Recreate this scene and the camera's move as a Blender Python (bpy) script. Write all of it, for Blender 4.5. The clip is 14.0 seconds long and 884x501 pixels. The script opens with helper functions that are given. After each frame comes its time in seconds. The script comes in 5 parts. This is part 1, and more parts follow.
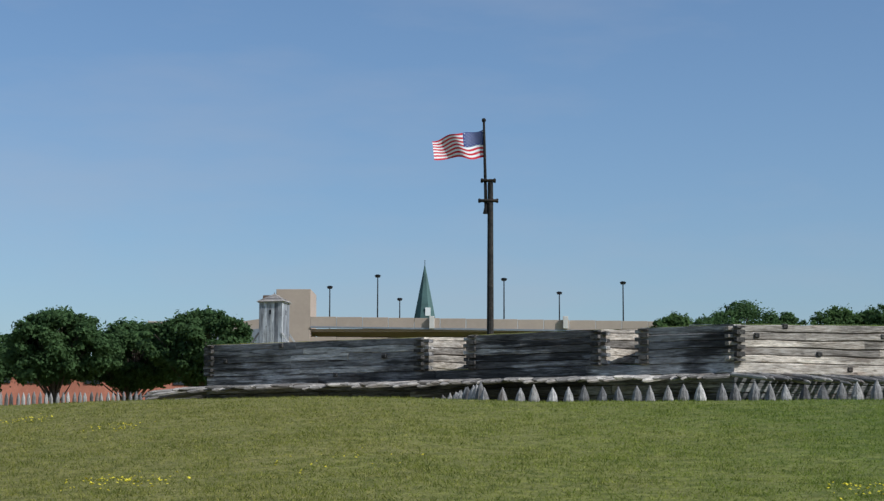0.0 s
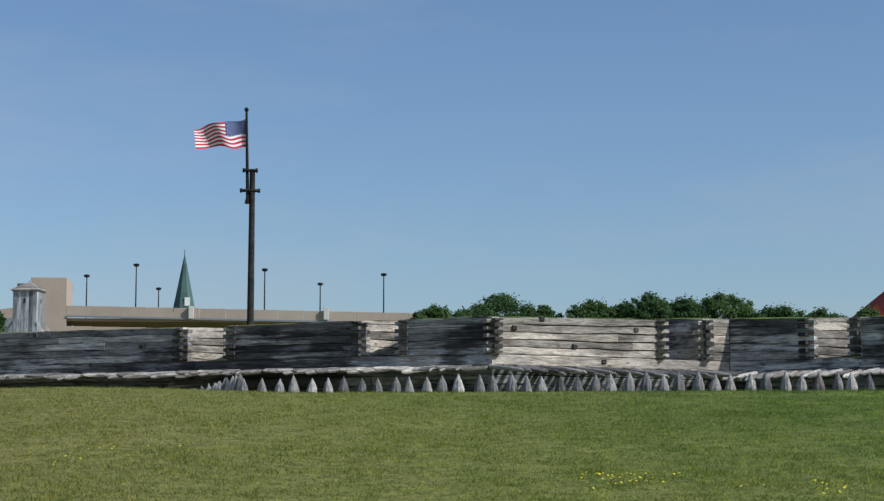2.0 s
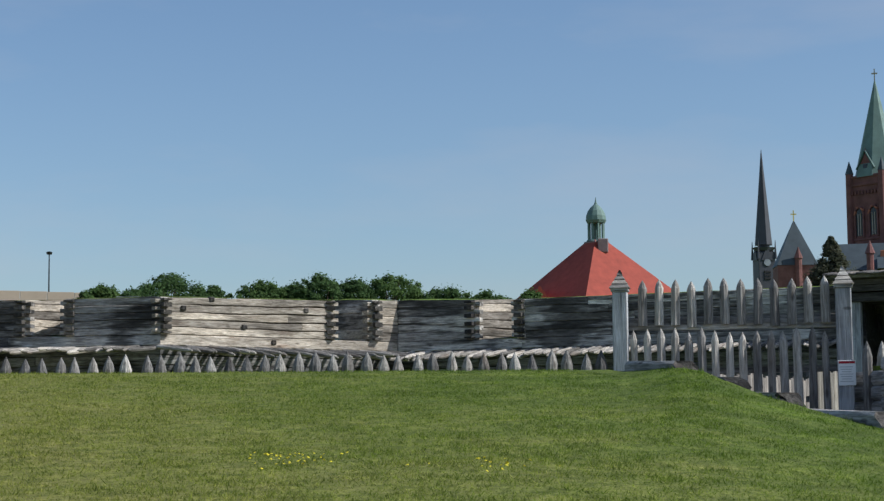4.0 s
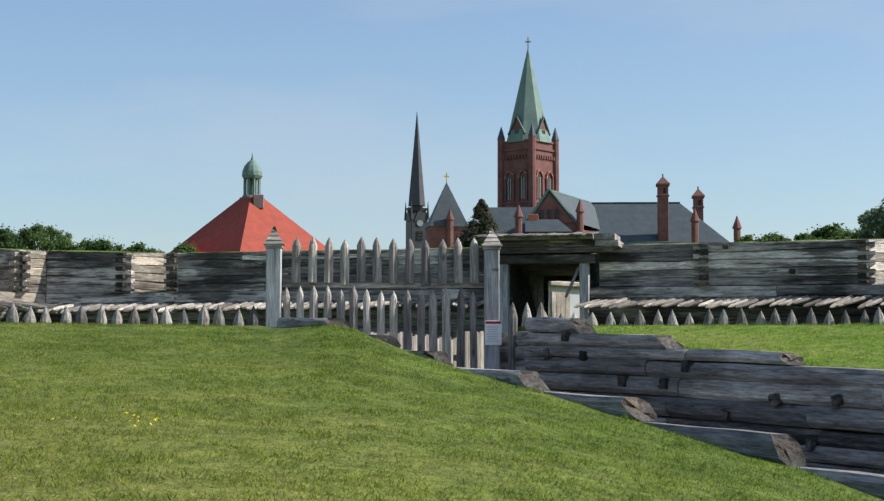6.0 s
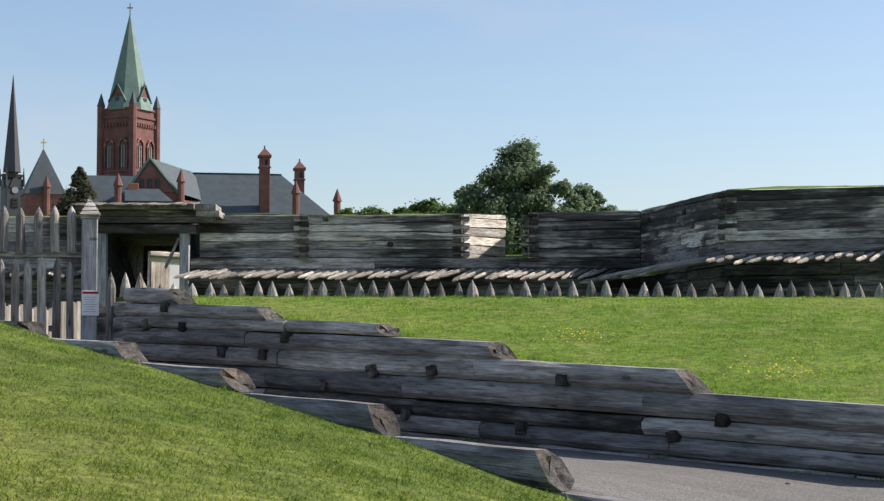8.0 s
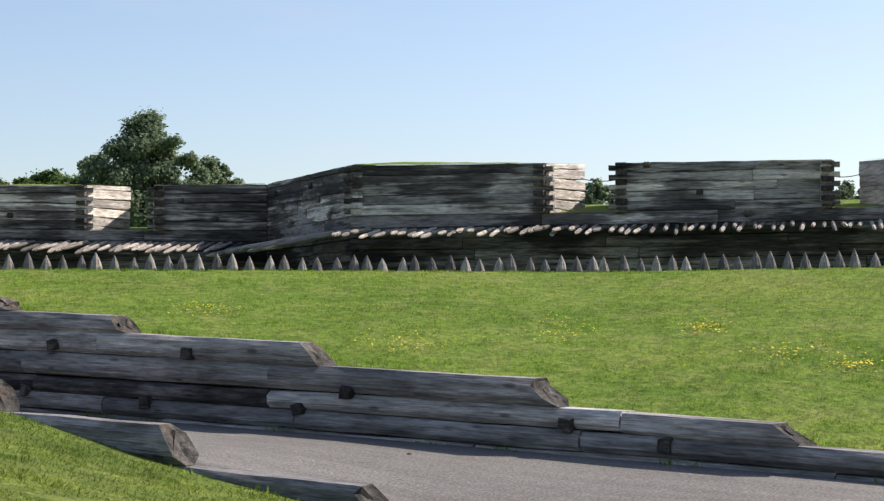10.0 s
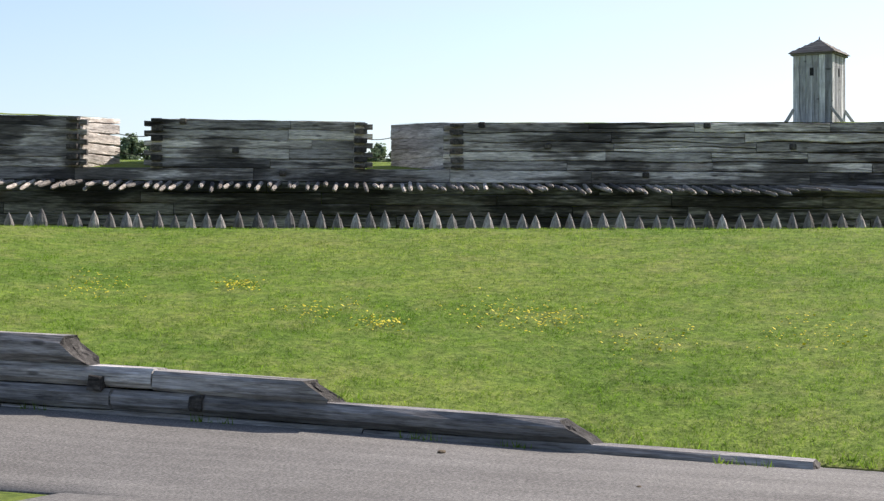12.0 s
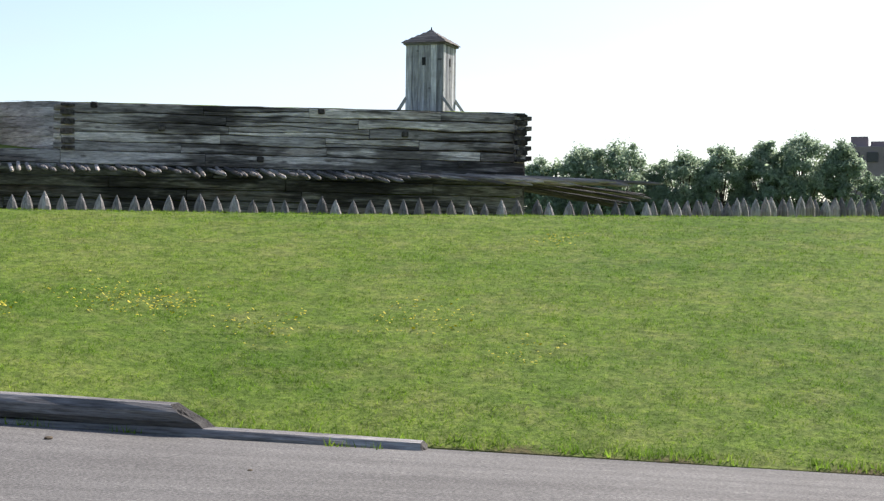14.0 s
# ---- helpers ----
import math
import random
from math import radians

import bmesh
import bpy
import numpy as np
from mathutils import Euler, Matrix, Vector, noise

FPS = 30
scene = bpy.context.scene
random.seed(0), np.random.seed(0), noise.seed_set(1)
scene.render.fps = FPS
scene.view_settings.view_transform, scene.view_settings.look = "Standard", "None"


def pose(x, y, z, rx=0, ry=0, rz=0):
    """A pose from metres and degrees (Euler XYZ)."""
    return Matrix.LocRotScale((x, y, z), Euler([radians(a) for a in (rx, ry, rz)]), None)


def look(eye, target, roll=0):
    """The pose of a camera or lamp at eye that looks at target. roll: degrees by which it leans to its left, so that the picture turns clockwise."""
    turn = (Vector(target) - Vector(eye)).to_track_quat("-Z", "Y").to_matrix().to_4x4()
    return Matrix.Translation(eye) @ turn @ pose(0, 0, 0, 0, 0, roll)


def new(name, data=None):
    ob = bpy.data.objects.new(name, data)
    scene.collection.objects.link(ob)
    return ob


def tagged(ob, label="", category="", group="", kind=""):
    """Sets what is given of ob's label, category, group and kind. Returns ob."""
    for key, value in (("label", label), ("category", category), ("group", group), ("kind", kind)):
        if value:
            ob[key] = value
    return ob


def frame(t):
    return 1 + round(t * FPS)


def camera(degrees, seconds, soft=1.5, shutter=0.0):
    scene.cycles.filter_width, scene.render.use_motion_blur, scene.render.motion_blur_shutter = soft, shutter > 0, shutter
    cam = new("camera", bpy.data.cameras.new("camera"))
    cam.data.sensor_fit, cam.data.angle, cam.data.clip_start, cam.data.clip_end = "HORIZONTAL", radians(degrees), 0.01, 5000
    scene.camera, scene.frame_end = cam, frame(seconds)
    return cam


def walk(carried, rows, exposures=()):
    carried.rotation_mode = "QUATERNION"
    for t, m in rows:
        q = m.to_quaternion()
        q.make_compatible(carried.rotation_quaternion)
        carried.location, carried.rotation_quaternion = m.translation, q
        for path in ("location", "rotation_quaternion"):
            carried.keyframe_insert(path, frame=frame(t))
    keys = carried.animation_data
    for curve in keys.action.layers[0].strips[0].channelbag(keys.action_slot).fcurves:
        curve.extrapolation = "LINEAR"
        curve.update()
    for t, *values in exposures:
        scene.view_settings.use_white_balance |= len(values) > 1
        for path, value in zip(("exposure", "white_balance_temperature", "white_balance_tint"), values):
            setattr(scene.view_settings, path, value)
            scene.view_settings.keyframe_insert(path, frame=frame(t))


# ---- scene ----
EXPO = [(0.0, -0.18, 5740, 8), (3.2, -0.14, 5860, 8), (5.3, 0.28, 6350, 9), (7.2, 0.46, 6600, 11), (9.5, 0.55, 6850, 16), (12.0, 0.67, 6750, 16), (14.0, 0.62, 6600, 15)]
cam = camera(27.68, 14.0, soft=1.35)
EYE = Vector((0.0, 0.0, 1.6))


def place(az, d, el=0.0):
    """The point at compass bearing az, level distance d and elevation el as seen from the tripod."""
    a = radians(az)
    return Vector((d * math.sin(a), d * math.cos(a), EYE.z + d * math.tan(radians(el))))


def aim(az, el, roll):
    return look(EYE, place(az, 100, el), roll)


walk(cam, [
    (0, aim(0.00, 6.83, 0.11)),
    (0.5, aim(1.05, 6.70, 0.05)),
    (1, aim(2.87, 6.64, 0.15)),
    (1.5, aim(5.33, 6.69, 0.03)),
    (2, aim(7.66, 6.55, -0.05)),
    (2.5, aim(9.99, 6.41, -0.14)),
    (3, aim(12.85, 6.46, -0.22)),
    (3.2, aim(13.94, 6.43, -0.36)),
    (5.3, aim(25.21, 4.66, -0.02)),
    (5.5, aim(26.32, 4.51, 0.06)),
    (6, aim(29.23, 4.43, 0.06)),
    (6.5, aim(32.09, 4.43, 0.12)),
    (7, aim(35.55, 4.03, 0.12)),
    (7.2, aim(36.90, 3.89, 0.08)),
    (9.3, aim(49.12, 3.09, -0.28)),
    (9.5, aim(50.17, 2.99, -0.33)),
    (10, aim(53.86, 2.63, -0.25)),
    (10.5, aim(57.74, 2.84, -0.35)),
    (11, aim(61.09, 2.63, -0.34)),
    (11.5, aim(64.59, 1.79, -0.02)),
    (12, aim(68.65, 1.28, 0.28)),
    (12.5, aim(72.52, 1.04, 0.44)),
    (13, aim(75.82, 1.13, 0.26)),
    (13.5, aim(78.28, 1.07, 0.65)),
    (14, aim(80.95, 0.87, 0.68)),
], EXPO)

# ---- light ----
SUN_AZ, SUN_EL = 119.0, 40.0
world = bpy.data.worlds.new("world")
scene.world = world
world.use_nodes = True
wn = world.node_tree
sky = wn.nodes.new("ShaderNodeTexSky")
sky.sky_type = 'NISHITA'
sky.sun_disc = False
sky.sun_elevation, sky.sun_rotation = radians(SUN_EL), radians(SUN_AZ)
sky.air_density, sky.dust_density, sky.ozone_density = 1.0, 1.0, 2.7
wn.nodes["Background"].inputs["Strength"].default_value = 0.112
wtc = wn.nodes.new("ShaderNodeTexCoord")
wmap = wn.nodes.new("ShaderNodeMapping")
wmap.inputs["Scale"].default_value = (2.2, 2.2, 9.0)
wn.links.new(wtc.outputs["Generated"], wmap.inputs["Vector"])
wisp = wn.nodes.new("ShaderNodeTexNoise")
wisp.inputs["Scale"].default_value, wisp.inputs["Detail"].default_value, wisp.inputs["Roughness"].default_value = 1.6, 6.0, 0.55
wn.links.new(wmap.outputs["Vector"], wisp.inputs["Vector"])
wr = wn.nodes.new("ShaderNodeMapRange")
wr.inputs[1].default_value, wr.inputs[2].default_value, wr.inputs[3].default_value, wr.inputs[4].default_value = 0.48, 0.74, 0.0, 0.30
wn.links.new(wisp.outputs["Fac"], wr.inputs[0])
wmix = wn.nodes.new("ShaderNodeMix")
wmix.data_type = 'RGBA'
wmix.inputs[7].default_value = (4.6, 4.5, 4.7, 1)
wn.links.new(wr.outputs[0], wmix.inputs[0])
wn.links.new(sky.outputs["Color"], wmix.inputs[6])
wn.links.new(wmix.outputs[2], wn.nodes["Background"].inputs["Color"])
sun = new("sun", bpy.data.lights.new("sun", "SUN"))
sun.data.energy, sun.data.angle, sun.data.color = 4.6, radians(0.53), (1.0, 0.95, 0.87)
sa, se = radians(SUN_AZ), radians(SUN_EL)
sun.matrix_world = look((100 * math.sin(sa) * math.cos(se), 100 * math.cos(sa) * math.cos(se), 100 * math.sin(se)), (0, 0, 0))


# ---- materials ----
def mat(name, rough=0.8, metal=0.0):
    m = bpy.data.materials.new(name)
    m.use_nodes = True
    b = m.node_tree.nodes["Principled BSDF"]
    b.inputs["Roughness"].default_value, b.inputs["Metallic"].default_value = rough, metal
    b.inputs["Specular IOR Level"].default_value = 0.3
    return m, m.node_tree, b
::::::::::
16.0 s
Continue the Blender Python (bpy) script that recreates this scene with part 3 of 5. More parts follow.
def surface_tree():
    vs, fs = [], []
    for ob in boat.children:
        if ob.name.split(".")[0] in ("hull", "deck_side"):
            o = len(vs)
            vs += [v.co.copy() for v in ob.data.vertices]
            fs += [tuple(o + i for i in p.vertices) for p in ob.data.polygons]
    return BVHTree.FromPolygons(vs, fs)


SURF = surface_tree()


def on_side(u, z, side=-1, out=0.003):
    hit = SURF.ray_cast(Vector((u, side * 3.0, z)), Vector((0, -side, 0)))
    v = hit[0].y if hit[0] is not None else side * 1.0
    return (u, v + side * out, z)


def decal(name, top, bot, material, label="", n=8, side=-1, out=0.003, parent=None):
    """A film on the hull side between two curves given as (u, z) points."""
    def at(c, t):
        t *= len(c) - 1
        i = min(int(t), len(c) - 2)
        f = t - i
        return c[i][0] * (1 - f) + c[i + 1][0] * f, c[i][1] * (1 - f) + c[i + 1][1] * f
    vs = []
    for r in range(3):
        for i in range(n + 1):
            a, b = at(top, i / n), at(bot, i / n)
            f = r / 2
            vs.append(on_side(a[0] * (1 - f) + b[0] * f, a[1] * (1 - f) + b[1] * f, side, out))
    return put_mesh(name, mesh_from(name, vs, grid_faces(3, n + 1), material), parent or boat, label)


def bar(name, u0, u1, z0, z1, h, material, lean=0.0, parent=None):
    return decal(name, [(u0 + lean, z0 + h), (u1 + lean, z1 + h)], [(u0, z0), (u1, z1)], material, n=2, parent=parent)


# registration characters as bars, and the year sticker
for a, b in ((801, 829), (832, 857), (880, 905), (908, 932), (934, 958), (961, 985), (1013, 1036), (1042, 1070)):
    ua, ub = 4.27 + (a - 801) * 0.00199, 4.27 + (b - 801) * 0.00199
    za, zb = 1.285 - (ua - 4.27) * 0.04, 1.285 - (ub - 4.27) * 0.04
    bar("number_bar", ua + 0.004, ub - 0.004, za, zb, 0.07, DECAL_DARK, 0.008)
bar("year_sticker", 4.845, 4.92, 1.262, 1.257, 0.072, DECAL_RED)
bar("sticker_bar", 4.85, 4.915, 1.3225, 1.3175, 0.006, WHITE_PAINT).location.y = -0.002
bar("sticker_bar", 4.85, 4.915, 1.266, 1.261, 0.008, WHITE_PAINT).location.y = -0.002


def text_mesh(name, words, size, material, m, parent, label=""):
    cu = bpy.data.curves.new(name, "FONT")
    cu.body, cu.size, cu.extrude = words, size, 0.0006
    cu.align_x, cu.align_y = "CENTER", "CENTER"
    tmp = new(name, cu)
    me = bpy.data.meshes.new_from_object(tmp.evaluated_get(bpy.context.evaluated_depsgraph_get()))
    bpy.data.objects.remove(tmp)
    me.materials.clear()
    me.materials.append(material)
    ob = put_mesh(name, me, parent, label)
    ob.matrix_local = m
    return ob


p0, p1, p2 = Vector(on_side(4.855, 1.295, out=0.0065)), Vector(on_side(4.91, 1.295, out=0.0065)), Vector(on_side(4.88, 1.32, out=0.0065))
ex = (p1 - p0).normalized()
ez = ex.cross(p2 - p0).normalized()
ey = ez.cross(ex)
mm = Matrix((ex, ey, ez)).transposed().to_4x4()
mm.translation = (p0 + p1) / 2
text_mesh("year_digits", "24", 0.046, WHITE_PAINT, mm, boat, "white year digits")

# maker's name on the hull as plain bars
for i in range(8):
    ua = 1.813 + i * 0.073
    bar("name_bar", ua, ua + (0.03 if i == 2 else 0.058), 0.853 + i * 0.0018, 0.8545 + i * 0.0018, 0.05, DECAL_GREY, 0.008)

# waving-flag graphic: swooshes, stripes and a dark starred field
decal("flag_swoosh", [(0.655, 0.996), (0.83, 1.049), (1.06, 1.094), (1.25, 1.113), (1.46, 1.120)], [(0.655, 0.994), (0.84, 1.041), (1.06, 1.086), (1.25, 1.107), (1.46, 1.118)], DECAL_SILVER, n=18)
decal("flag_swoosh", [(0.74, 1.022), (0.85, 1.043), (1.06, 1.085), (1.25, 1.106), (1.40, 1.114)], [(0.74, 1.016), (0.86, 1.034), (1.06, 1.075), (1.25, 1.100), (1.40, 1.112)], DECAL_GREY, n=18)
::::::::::
#### Do this
Look above for the line with "Recreate this scene" and the line with "turn = (Vector(target)", then copy exactly the lines from the first through the second, both kept, with no pictures.

#### Written reply
Recreate this scene and the camera's move as a Blender Python (bpy) script. Write all of it, for Blender 4.5. The clip is 14.0 seconds long and 884x501 pixels. The script opens with helper functions that are given. After each frame comes its time in seconds. The script comes in 5 parts. This is part 1, and more parts follow.
0.0 s
2.0 s
4.0 s
6.0 s
8.0 s
10.0 s
12.0 s
14.0 s
# ---- helpers ----
import math
import random
from math import radians

import bmesh
import bpy
import numpy as np
from mathutils import Euler, Matrix, Vector, noise

FPS = 30
scene = bpy.context.scene
random.seed(0), np.random.seed(0), noise.seed_set(1)
scene.render.fps = FPS
scene.view_settings.view_transform, scene.view_settings.look = "Standard", "None"


def pose(x, y, z, rx=0, ry=0, rz=0):
    """A pose from metres and degrees (Euler XYZ)."""
    return Matrix.LocRotScale((x, y, z), Euler([radians(a) for a in (rx, ry, rz)]), None)


def look(eye, target, roll=0):
    """The pose of a camera or lamp at eye that looks at target. roll: degrees by which it leans to its left, so that the picture turns clockwise."""
    turn = (Vector(target) - Vector(eye)).to_track_quat("-Z", "Y").to_matrix().to_4x4()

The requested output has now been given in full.